If f is integrable over E iff |f| is integrable over E.

[futurebird]

Homework Statement

Royden Chapter 4, Problem 10a

Show that if f is integrable over E then so is |f| and $$\left|\int_E f \right| \leq \int |f|$$.
Does the integrability of |f| => the integrability of f?

Homework Equations

$$f^+ = max\{f, 0\}$$
$$f^- = max\{-f, 0\}$$

$$|f| = f^+ + f^-$$

A function is integrable if $$\int f < \infty$$

The Attempt at a Solution

I have $$\left|\int_E f \right| \leq \int |f|$$

$$\left|\int_E f\right| = \left| \int_E f^+ - \int_E f^- \right| \leq \left| \int_E f^+ \right| + \left| \int_E f^- \right| = \int_E |f|$$.

Next I want to show that if f is integrable over E then so is |f|.

$$\int_E f < \infty$$

$$\int_E f^+ - \int_E f^- < \infty$$

f+ and f- are finite because the expression a-b is only finite if both a and b are finite.

$$\int_E f^+ < \infty$$
$$\int_E f^- < \infty$$

Hence:

$$\int_E |f| = \int_E f^+ + \int_E f^- < \infty$$.


Does the integrability of |f| => the integrability of f?

I would say yes for similar reasons. I don't feel very confident about my answers here. Is the reasoning correct?

Also part b says that the improper Riemann integral (a limit) may exists for a function when the Legesgue integral fails to exists. and gives (sin x)/x as an example.
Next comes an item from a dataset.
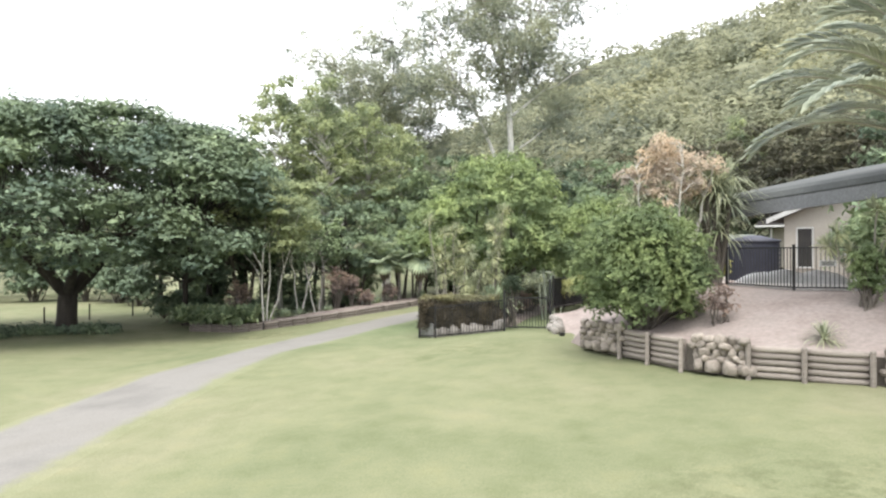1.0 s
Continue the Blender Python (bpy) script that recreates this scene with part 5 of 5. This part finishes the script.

Is the problem with (sin x)/x that f+ and f- are not finite??

 

[rochfor1]

To see that |f| is integrable => f is integrable, think about the inequality you proved.

 

[JSuarez]

The proof of the inequality

$$\left|\int_E f \right| \leq \int |f|$$

is correct if you assume that f is integrable.

f+ and f- are finite because the expression a-b is only finite if both a and b are finite.

And what if both are infinite? Does this contradict the hypothesis that f is integrable?

By the way, a function is Lebesgue integrable iff is absolutely Lebesgue integrable (that is f is integrable iff |f| also is).

The reason regarding the existence of improper Riemann integrals is pretty much what you said, but note that the how problem ties with your quoted statement above.

 

[futurebird]

The proof of the inequality

$$\left|\int_E f \right| \leq \int |f|$$

is correct if you assume that f is integrable.

And that was given, so it's just very simple.

And what if both are infinite? Does this contradict the hypothesis that f is integrable?

Yes.

 

[JSuarez]

So you have it.

 

[r.a.c.]

But I don't get it. Graphically that is. The integral on R of higher dimensions is analogue to summation of R. Now if f = sinx /x the summation (if x belongs to N) is finite but |sinx/x| is not finite. Doesn't the same apply for the integral? Let x belong to R of higher dimensions. Wouldn't the same happen? Because I have never seen what you said. I have seen and tried to prove what you are asking but never what you said.

 

[JSuarez]

Sorry, you have to more clear. I don't understand your reply.